The Assembly Committee on Taxation last week examined the gross receipts tax being proposed in two separate bills before the legislature, and considered a tax on corporate net profits as a possible alternative.

A presentation by Guy Hobbs, chairman of the Governor’s Task Force on Tax Policy that first recommended the gross receipts tax, was followed by testimony from more than a half dozen opponents to the gross receipts tax.

Hobbs defended the tax as the broadest, most stable and one of the least costly to implement from the shortlist of possible business taxes.

“We looked at a margin tax, net profit, value added tax and the gross receipts tax,” said Hobbs, a partner in Hobbs, Ong and Associates in Las Vegas.

“Of those, the gross receipts tax was the easiest to implement and administer.”

He addressed common criticisms lobbed at the tax, and conceded that one charge that the tax hurts high-volume, low margin businesses such as grocery stores and gas stations isn’t easily dismissed.

“We see it as the one argument that is most difficult to counter,” said Hobbs.

He said there were ways the legislature could mitigate the impact a gross receipts tax would have on such businesses, and he suggested lawmakers consider a set of exemptions from it rather than taxing different industries at different rates as is done in Washington, which has had a gross receipts tax for decades.

Hobbs said that the complaint that the gross receipts tax is not based on the ability to pay could be levied against almost any tax, including the state’s existing business license, property, sales and insurance premium taxes.

“The only taxes that do reflect ability to pay are personal income tax and corporate income tax,” said Hobbs.

“I’ve been asked at least eight or 10 times this week alone: why a gross receipts tax rather than a net profits tax?”

He said in the last few years states with a corporate income tax have seen their revenue from that tax drop an average of 20 percent, and in some cases 50 percent.

Several critics of the gross receipts tax agreed that a net profits tax is not the answer.

“A net profits tax doesn’t solve the problem of stability,” said Ray Bacon, director of the Nevada Manufacturers Association.

“It’s why so many states are in trouble.”

“It’s unstable and totally unreliable revenue,” agreed Carole Vilardo, president of the Nevada Taxpayers Association, after the meeting.

But at least one opponent said a net profits tax was better than a gross receipts tax.

“We counsel fiscal moderation,” said Paul Misener, vice president, global public policy at online bookseller amazon.com, which has distribution centers in Fernley and Stead and headquarters in Washington.

“But if you truly cannot cut anymore, a top line tax makes no sense.

A bottom line tax perhaps makes more sense.”

Assemblyman Lynn Hettrick (RDouglas County) said a net profit tax would be easier to administer.

“It would be simple to have a company bring in the back page of its IRS form and the feds would audit,” said Hettrick.

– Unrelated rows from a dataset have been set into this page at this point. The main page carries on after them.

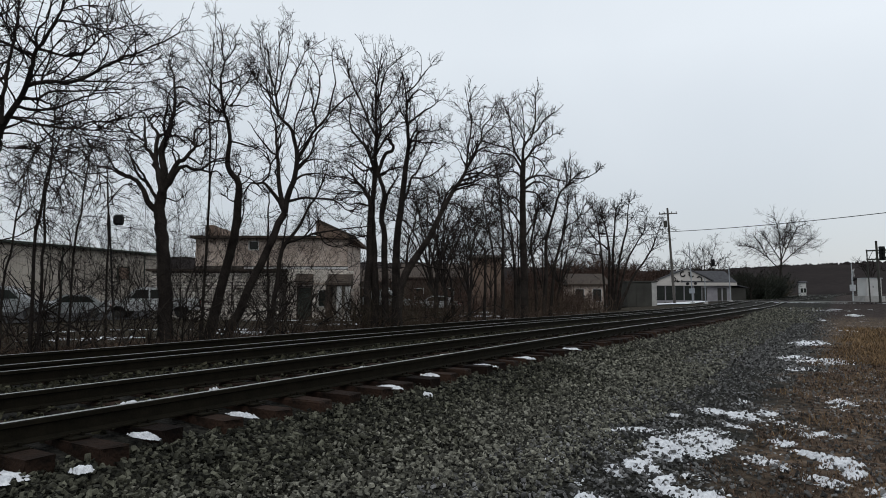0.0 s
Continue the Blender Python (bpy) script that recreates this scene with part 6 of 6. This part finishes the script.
snow_patch([(-1.31, 7.82, 0.27, 0.61, 0.35), (-1.70, 7.57, 0.24, 0.65, 0.00), (-1.46, 7.11, 0.34, 0.33, 0.00), (-2.28, 7.80, 0.18, 0.17, 0.30), (-2.03, 8.08, 0.13, 0.14, 0.10), (-2.05, 6.80, 0.09, 0.13, 0.10), (-1.64, 6.40, 0.16, 0.28, 0.35), (-1.80, 6.13, 0.09, 0.20, 0.20), (-1.94, 5.61, 0.07, 0.14, 0.00), (-1.72, 5.18, 0.13, 0.19, 0.10), (-1.94, 4.88, 0.09, 0.14, 0.50), (-1.35, 5.98, 0.10, 0.18, 0.40), (-1.29, 5.73, 0.21, 0.15, 0.40), (-1.01, 5.72, 0.27, 0.18, 0.10), (-0.80, 5.68, 0.22, 0.14, -0.32), (-1.55, 9.70, 0.19, 0.23, 0.30), (-1.13, 9.62, 0.18, 0.31, 0.40),
            (-0.90, 9.96, 0.15, 0.23, -0.22), (-1.30, 10.79, 0.12, 0.22, 0.00), (-1.50, 8.41, 0.12, 0.18, 0.10), (-1.11, 8.86, 0.20, 0.23, -0.30), (-0.58, 8.06, 0.18, 0.24, -0.32), (-0.29, 8.80, 0.22, 0.21, -0.22), (-0.31, 7.70, 0.17, 0.16, -0.42),
            (-0.03, 7.49, 0.21, 0.32, 0.13), (0.05, 7.08, 0.10, 0.26, -0.02), (-0.93, 18.81, 0.52, 0.98, 0.30), (-0.92, 25.61, 0.55, 1.81, 0.00), (-0.23, 18.45, 0.52, 0.92, 0.00), (-0.81, 16.28, 0.30, 0.49, 0.10), (-2.41, 6.24, 0.11, 0.14, 0.20), (-1.22, 6.27, 0.06, 0.10, 0.00), (-1.95, 9.20, 0.22, 0.17, -0.20), (-0.59, 9.18, 0.27, 0.47, -0.67), (-0.19, 6.61, 0.24, 0.35, -0.62), (-0.67, 7.21, 0.32, 0.49, -0.72), (-0.02, 11.48, 0.24, 0.94, -0.50), (-1.57, 5.20, 0.07, 0.09, 0.20), (-2.10, 7.16, 0.18, 0.22, -0.30), (-1.72, 7.04, 0.11, 0.26, 0.00),
            (0.45, 6.50, 0.40, 0.60, -0.22), (0.40, 36.00, 0.50, 0.80, -0.50), (-0.90, 45.00, 0.40, 1.50, -0.40), (0.80, 51.00, 0.60, 1.50, -0.20), (-1.50, 58.00, 2.00, 0.80, 0.00)], 3)
snow_patch([(-17.5, 14.0, 0.8, 0.8, -0.2), (-15.5, 17.3, 1.0, 1.2, 0.1), (-19, 9, 0.8, 0.8, -0.3), (-16.3, 9.8, 0.5, 0.5, 0.0), (-22, 14, 2.5, 1.0, -0.2), (-24, 20, 2.5, 1.0, -0.2), (-30, 40, 3, 2, -0.1), (-20.5, 19.5, 2.0, 1.2, 0.1), (-19, 22, 1.5, 1.0, 0.0), (-15, 21, 1.2, 1.2, -0.3), (-16, 31, 1.5, 2, -0.3), (-27, 17, 3, 0.7, -0.2), (-16.5, 36, 1.5, 1.5, 0.2), (-18, 41, 2, 1.5, 0.3), (-21, 36, 2.5, 1.2, 0.2), (-24, 45, 3, 2, 0.2), (-20, 50, 2, 2, 0.1), (-27, 55, 4, 2, 0.3), (-17, 25.5, 1.2, 1.0, 0.1), (-23, 28, 2.5, 1.2, 0.2), (-28, 31, 3, 1.0, 0.3), (-15.6, 14.6, 0.8, 1.6, 0.3), (-14.6, 17.2, 0.6, 1.4, 0.1), (-17.0, 16.5, 0.9, 1.0, 0.3), (-14.4, 24.5, 0.5, 1.5, 0.1), (-14.4, 34, 0.6, 2.0, 0.2)], 9, 0.05)
snow_patch([(-3.0, 90.2, 7.0, 0.5, 0.2), (6, 89.6, 5.0, 0.6, 0.2), (-3, 63.5, 5, 0.5, 0.0)], 17, 0.03)


def tie_snow():
    """Little drifts on the tie ends and against the rails."""
    spots = [(-4.90, 2.43, 0.15, 0.13, 0.014, 3), (-4.63, 2.85, 0.07, 0.06, 0.014, 3), (-4.92, 3.55, 0.2, 0.05, 0.02, 0), (-4.97, 4.62, 0.2, 0.04, 0.018, 0), (-4.84, 6.9, 0.2, 0.06, 0.02, 0),
             (-4.6, 7.4, 0.07, 0.08, 0.03, 1), (-5.05, 8.2, 0.15, 0.05, 0.02, 0), (-4.95, 9.7, 0.2, 0.05, 0.02, 0), (-4.9, 11.2, 0.2, 0.06, 0.02, 0), (-5.56, 3.88, 0.07, 0.24, 0.09, 2), (-5.56, 4.8, 0.05, 0.08, 0.1, 2),
             (-5.56, 7.3, 0.05, 0.16, 0.08, 2), (-5.56, 6.0, 0.04, 0.15, 0.05, 2), (-5.56, 9.4, 0.05, 0.2, 0.08, 2), (-5.56, 13, 0.05, 0.4, 0.07, 2), (-5.56, 16, 0.05, 0.4, 0.07, 2), (-4.85, 13.5, 0.2, 0.06, 0.02, 0)]
    for n, (x, y, a, b, h, where) in enumerate(spots):
        k = 26
        gx = np.linspace(-1.3, 1.3, k)
        X, Y = np.meshgrid(gx, gx, indexing="ij")
        m = (0.75 if where else 0.25) - X ** 2 - Y ** 2 + 0.6 * bumps(X, Y, 2.1, n * 3.1) + 0.5 * bumps(X, Y, 5.5, n)
        base = 0.375 if where == 3 else 0.452 if where != 1 else ground_z(x + X * a, y + Y * b) + 0.025
        z0 = 0.53 if where == 2 else base
        Z = np.where(m > 0, h * np.clip(m, 0, 1.2) ** 0.6, 0.05 * np.maximum(m, -0.5)) + z0
        v = np.stack([x + X * a, y + Y * b, Z], -1).reshape(-1, 3)
        inside = m > -0.35
        i, j = np.meshgrid(np.arange(k - 1), np.arange(k - 1), indexing="ij")
        ok = inside[:-1, :-1] | inside[1:, :-1] | inside[:-1, 1:] | inside[1:, 1:]
        i, j = i[ok], j[ok]
        f = np.stack([i * k + j, (i + 1) * k + j, (i + 1) * k + j + 1, i * k + j + 1], 1)
        tagged(new("snow_drift", mesh_from("snow_drift", v, f, SNOW, smooth=True)), "small drift of snow lodged between tie and rail", "snow", "snow drifts on the track")


tie_snow()


def blades(name, n, x0, x1, y0, y1, height, mat, label, seed, keep, lean=0.5, width=0.004):
    """Dry grass blades: thin bent strips."""
    rng = np.random.default_rng(seed)
    x, y = x0 + (x1 - x0) * rng.random(n), y0 + (y1 - y0) * rng.random(n) ** 1.5
    ok = keep(x, y, rng)
    x, y = x[ok], y[ok]
    n = len(x)
    z = ground_z(x, y) - 0.005
    h = height * (0.35 + 0.9 * rng.random(n))
    a = rng.random(n) * 2 * np.pi
    ln = lean * (0.3 + rng.random(n))
    w = width * np.maximum(1, np.hypot(x, y) / 9)
    dx, dy = np.cos(a) * ln, np.sin(a) * ln
    px, py = -np.sin(a) * w, np.cos(a) * w
    V = np.zeros((n, 5, 3))
    for k, (s, q) in enumerate(((0, 1), (0, -1), (0.55, -0.8), (0.55, 0.8), (1, 0))):
        V[:, k, 0] = x + dx * h * s ** 1.6 + px * q
        V[:, k, 1] = y + dy * h * s ** 1.6 + py * q
        V[:, k, 2] = z + h * s * (1 - 0.3 * s * ln)
    o = (np.arange(n) * 5)[:, None]
    F = np.concatenate([o + np.array([[0, 1, 2]]), o + np.array([[0, 2, 3]]), o + np.array([[3, 2, 4]])])
    return tagged(new(name, mesh_from(name, V.reshape(-1, 3), F, mat)), label, "grass", kind="stuff")


def grass_edge(x, y):
    return -0.85 + 0.022 * (y - 6) + 0.5 * bumps(x, y, 0.9, 6)


blades("weeds", 90000, -2.0, 4.0, 3.5, 24, 0.06, WEED, "low matted red-brown weeds and dead grass", 41, lambda x, y, r: (x > grass_edge(x, y)) & (bumps(x, y, 1.6, 3) + r.normal(size=len(x)) * 0.5 > -0.25), 1.2, 0.005)
blades("dry_grass", 34000, -1.4, 4.5, 4, 30, 0.10, GRASS, "short tan dry grass beside the gravel", 42, lambda x, y, r: (x > grass_edge(x, y) + 0.15) & (bumps(x, y, 1.1, 9) + r.normal(size=len(x)) * 0.4 > 0.25), 0.9)
blades("dry_grass", 26000, -0.6, 9, 18, 38, 0.17, GRASS, "taller tan dead grass towards the crossing", 43, lambda x, y, r: x > 0.25 + 0.012 * (y - 24) + 0.4 * bumps(x, y, 0.7, 2) + 0.3 * r.normal(size=len(x)), 0.7)
blades("weeds", 26000, -19, -12.6, 0, 34, 0.17, WEED, "dead weeds and leaf litter along the far side of the track", 44, lambda x, y, r: r.random(len(x)) < smooth01(-12.6, -13.6, x), 0.7, 0.008)


# ---- block courses of the building, one by one ----
def block_courses():
    lw, lh = 0.40, 0.20
    bm = box(bmesh.new(), 0.018, lw - 0.018, -0.025, 0.05, 0.018, lh - 0.018)
    me = bpy.data.meshes.new("block")
    bm.to_mesh(me)
    bm.free()
    me.materials.append(BLOCK)
    rng = random.Random(8)
    for row in range(15):
        x = -2.2 - (0.2 if row % 2 else 0)
        while x < 5.5:
            ob = new("block", me)
            ob.parent = BLOCK_HOUSE
            ob.matrix_basis = pose(max(x, -2.2), -1.6 + rng.uniform(-0.004, 0.004), 0.13 + row * lh)
            x += lw
    for row in range(16):
        x = 5.95 if row % 2 else 6.15
        while x < 10.1:
            if not (row < 11 and 6.5 < x + 0.2 < 7.7 or 4 <= row < 10 and 7.9 < x + 0.2 < 8.8):
                ob = new("block", me)
                ob.parent = BLOCK_HOUSE
                ob.matrix_basis = pose(x, 0.0, 0.13 + row * lh)
            x += lw


block_courses()

motions()
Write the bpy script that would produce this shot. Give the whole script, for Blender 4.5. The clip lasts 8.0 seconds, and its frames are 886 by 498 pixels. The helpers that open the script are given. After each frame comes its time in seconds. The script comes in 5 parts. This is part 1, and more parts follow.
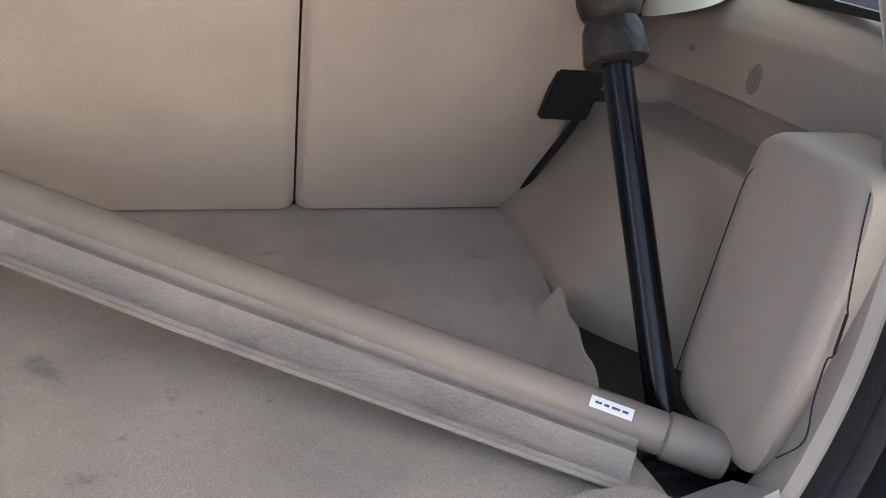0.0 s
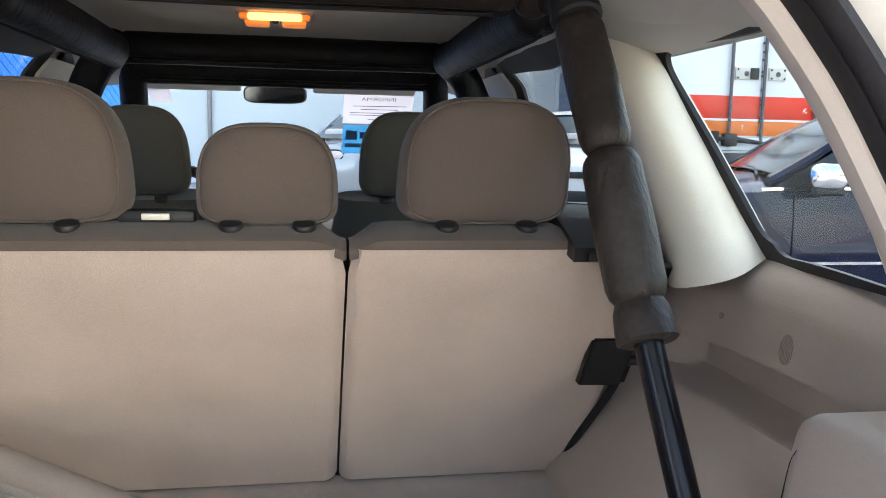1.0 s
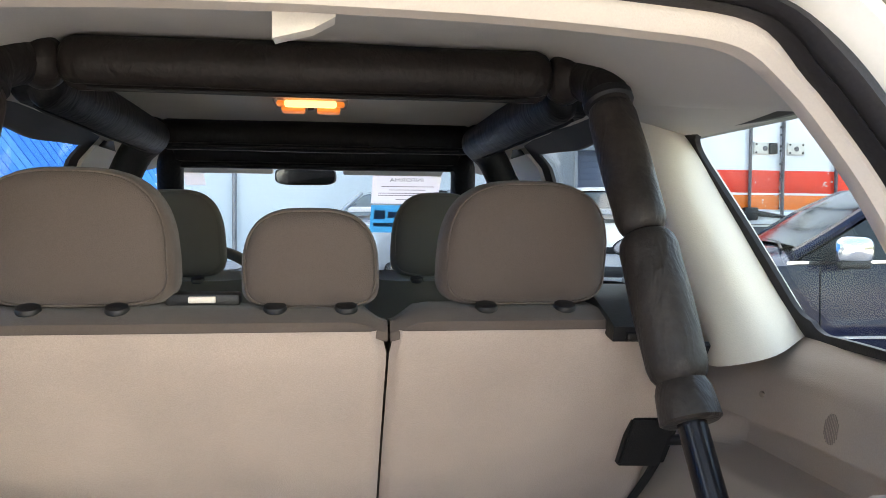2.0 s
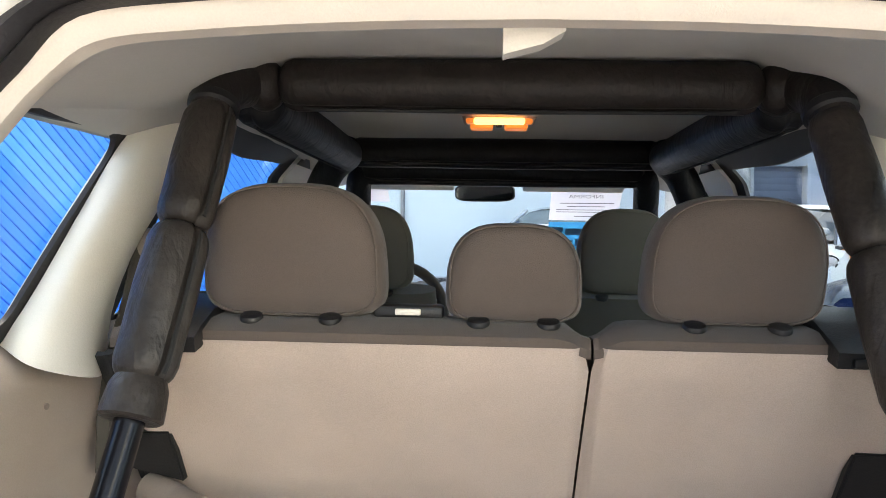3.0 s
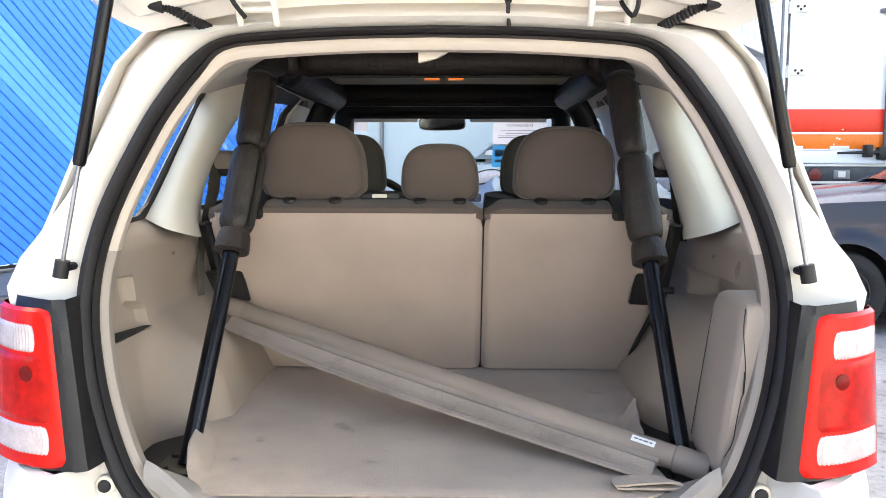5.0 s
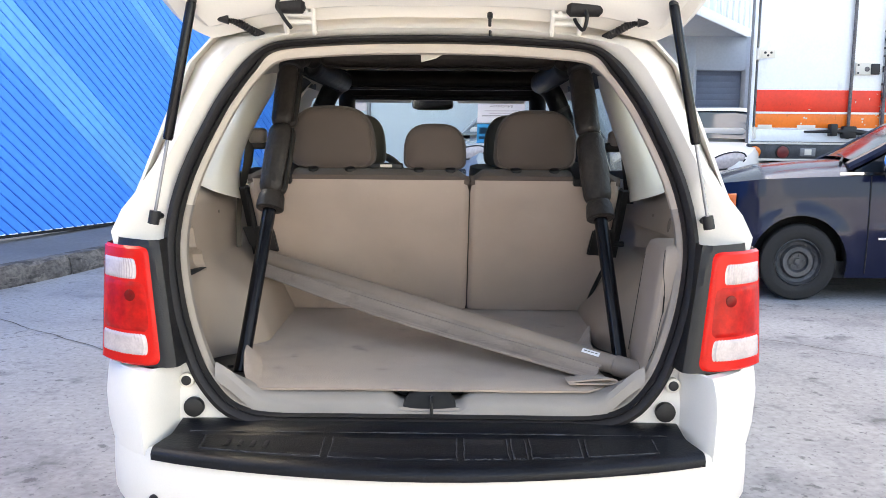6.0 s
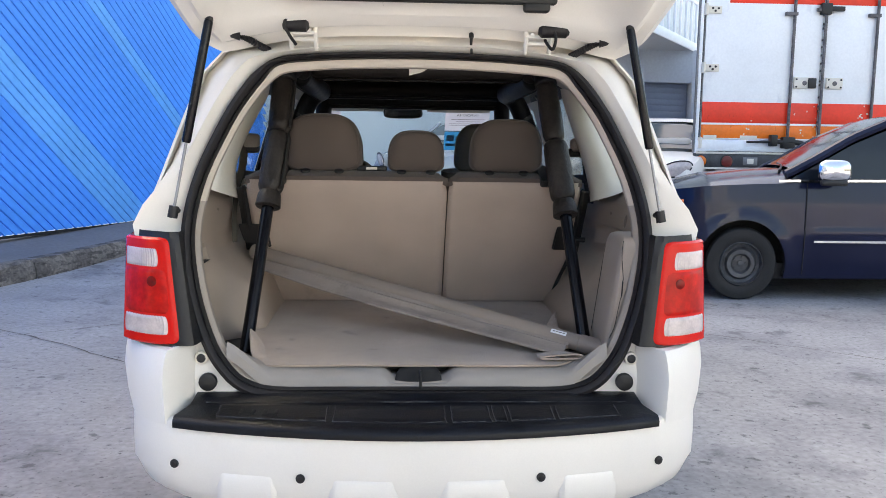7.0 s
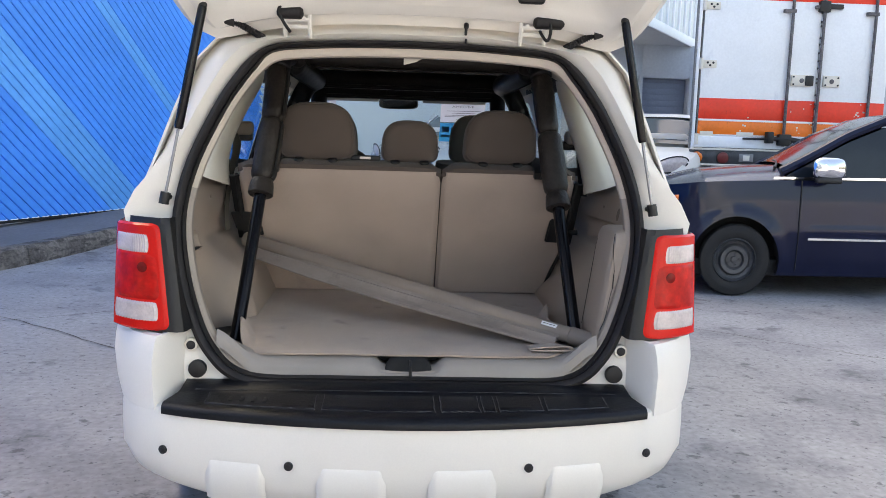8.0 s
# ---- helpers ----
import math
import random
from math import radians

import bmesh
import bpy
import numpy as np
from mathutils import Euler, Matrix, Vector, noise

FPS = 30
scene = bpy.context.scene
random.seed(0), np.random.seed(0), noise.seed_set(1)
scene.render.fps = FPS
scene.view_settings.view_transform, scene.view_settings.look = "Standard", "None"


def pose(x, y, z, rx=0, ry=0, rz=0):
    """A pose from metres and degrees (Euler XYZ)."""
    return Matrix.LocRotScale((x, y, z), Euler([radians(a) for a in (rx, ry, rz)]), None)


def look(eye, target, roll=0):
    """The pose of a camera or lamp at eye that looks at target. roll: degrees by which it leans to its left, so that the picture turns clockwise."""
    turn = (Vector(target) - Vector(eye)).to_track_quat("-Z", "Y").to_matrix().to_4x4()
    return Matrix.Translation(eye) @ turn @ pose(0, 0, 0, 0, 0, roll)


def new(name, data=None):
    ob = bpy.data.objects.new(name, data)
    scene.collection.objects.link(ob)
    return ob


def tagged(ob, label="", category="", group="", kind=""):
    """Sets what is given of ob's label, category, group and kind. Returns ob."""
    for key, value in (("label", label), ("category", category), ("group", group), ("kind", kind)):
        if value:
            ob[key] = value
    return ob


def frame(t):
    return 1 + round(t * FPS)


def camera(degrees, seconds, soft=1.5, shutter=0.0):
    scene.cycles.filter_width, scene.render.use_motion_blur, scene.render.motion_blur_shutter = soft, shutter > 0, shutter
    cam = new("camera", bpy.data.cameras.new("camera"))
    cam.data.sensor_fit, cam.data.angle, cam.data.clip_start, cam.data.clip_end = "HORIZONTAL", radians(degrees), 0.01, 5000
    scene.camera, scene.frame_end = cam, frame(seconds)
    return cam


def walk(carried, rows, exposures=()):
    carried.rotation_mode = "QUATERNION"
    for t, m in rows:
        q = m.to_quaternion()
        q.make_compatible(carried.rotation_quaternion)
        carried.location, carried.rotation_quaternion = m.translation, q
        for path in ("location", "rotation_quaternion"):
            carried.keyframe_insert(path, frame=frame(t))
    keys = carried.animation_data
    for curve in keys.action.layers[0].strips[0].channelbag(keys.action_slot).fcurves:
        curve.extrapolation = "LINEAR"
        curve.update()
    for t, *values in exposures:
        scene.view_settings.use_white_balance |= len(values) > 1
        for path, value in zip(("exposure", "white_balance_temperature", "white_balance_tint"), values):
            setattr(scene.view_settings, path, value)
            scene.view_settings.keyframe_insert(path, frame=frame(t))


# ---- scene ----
cam = camera(57.0, 8.0, soft=0.85)
PATH = [
    (0, (0.055, -0.457, 1.309), (0.481, 1.333, 0.524), 4.2),
    (0.2, (0.061, -0.454, 1.313), (0.465, 1.396, 0.67), 3.1),
    (0.4, (0.062, -0.453, 1.331), (0.43, 1.443, 0.812), 1.8),
    (0.6, (0.058, -0.453, 1.359), (0.395, 1.47, 0.923), 1.3),
    (0.8, (0.057, -0.461, 1.378), (0.379, 1.483, 1.036), 1.2),
    (1, (0.05, -0.47, 1.391), (0.384, 1.485, 1.135), 1.1),
    (1.2, (0.042, -0.477, 1.393), (0.37, 1.486, 1.204), 0.8),
    (2.3, (0.003, -0.486, 1.402), (0.227, 1.501, 1.359), 0.5),
    (2.5, (-0.012, -0.484, 1.401), (0.128, 1.51, 1.376), 0.3),
    (2.7, (-0.034, -0.491, 1.399), (0.011, 1.509, 1.373), 0.7),
    (3, (-0.047, -0.478, 1.397), (-0.153, 1.519, 1.362), 1.0),
    (3.3, (-0.035, -0.498, 1.398), (-0.161, 1.497, 1.34), 0.8),
    (3.5, (-0.019, -0.559, 1.406), (-0.074, 1.439, 1.333), 1.1),
    (3.8, (0.027, -0.687, 1.404), (-0.049, 1.31, 1.324), 0.7),
    (4.2, (0.084, -0.908, 1.383), (-0.07, 1.082, 1.254), 0.9),
    (4.5, (0.085, -1.075, 1.372), (-0.069, 0.91, 1.181), 0.4),
    (4.7, (0.069, -1.217, 1.363), (0.007, 0.773, 1.17), -0.1),
    (5.8, (0.074, -1.85, 1.369), (0.01, 0.13, 1.099), 0.7),
    (6, (0.052, -1.954, 1.365), (0.033, 0.028, 1.099), 0.5),
    (6.2, (0.012, -2.069, 1.361), (0.073, -0.086, 1.113), 0.1),
    (6.4, (-0.02, -2.158, 1.362), (0.071, -0.176, 1.11), 0.6),
    (6.6, (-0.035, -2.211, 1.359), (0.065, -0.229, 1.105), 1.0),
    (7, (-0.048, -2.243, 1.35), (0.049, -0.26, 1.107), 0.8),
    (7.5, (-0.038, -2.249, 1.345), (0.065, -0.268, 1.091), 1.8),
    (8, (-0.036, -2.244, 1.344), (0.072, -0.264, 1.083), 1.7),
]
EXPOSURES = [(0.0, 2.86, 8000, 10), (1.0, 3.08, 8000, 9), (3.0, 3.14, 8000, 7.5), (3.5, 3.13, 8000, 8), (4.0, 3.08, 8000, 9), (4.5, 3.02, 8000, 9), (6.0, 2.62, 7900, 10), (6.8, 2.2, 7700, 10), (7.4, 2.08, 7700, 10), (8.0, 2.03, 7700, 10)]
walk(cam, [(t, look(eye, target, roll)) for t, eye, target, roll in PATH], EXPOSURES)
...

Chuck Chinnock, director of the Department of Taxation, said the state would likely want to perform its own auditing rather than rely solely on the IRS.

Committee Chairman Assemblyman David Parks (D-Clark County) said after the meeting that he thought that a net profits had both advantages and disadvantages and that a gross receipts tax could be structured in such a way as to minimize the effect on high-volume, lowmargin businesses.

“I think it can, but whether it can be done to the satisfaction of everyone,” said Parks, is another question.

Assembly Speaker Richard Perkins (D-Clark County), who has said the Assembly won’t pass a tax package unless it includes a broad-based business tax, sat in on the committee meeting for a few minutes.

Two week ago the committee all but dismissed the idea of expanding the sales to some services during a long and sometimes rancorous meeting featuring testimony from proponents of a 5 percent tax on services such as legal and accounting services.

This week the committee will discuss whether sole proprietors should be taxed like other businesses.

Meanwhile, the chair of the Senate tax committee, Sen.

Mike McGinnis (RCentral Nevada), has promised to pass a broad tax bill this week.